In view of all the facts set forth in the return, the action of the respondent board cannot be pronounced without foundation or as an arbitrary exercise of power.
In our opinion, there is nothing in the action of the respondent board contrary to decisions hitherto rendered under zoning laws.
For aught that appears, all the petitioners were present and heard on all the issues before the respondent board. It is stated in the record of the respondent board that two named persons and about fifty-six other protestants were present at that hearing, represented by three different attorneys. No objection based on the want of proper notice seems to have been raised at any stage of the proceedings by request for ruling or otherwise. In any event, it cannot rightly be said as matter of law that substantial justice has not been done to all interests concerned. In such circumstances the writ of certiorari may properly be denied. Gleason v. Sloper, 24 Pick. 181 , 184. Wright v. Tukey, 3 Cush. 290 , 300. Brewer v. Boston, Clinton & Fitchburg Railroad, 113 Mass. 52 , 57. Onset Street Railway v. County Commissioners, 154 Mass. 395 , 400. Kane v. Board of Appeals of Medford, 273 Mass. 97 , 104, and cases cited.
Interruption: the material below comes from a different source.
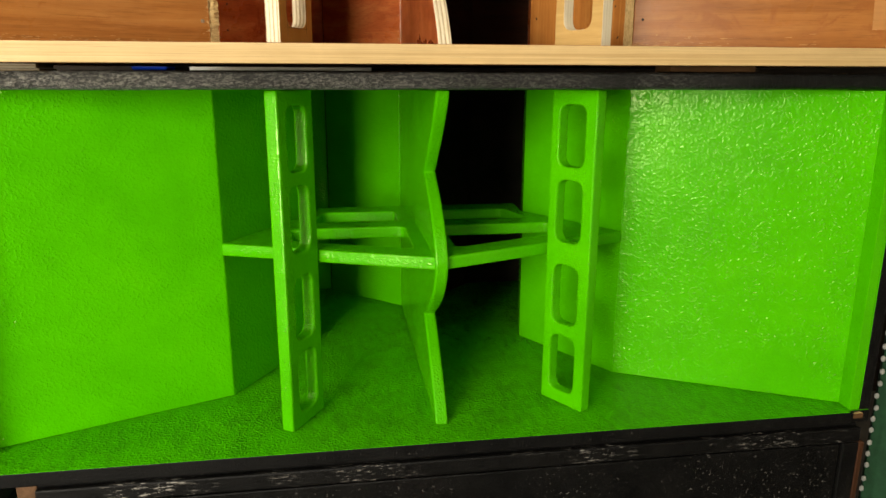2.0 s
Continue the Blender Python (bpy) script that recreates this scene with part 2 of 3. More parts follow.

The petitioners filed a motion praying that the respondent board be ordered to amend its return in specified particulars. At the hearing, counsel for the railroad corporation and the
fuel company, who argued by leave of court, agreed that two of the facts thus alleged were true. The respondent board has not renounced this action. The motion was then denied. That action may have been based on a finding that the remaining particular specified in the motion was not true. The matter specified in the motion and not admitted is of no consequence. Evidence presented at the hearing before the inferior tribunal is no proper part of the return upon a petition for certiorari, except so far as questions of law may have been raised touching it. Bradley v. Board of Zoning Adjustment of Boston, 255 Mass. 160 , 163.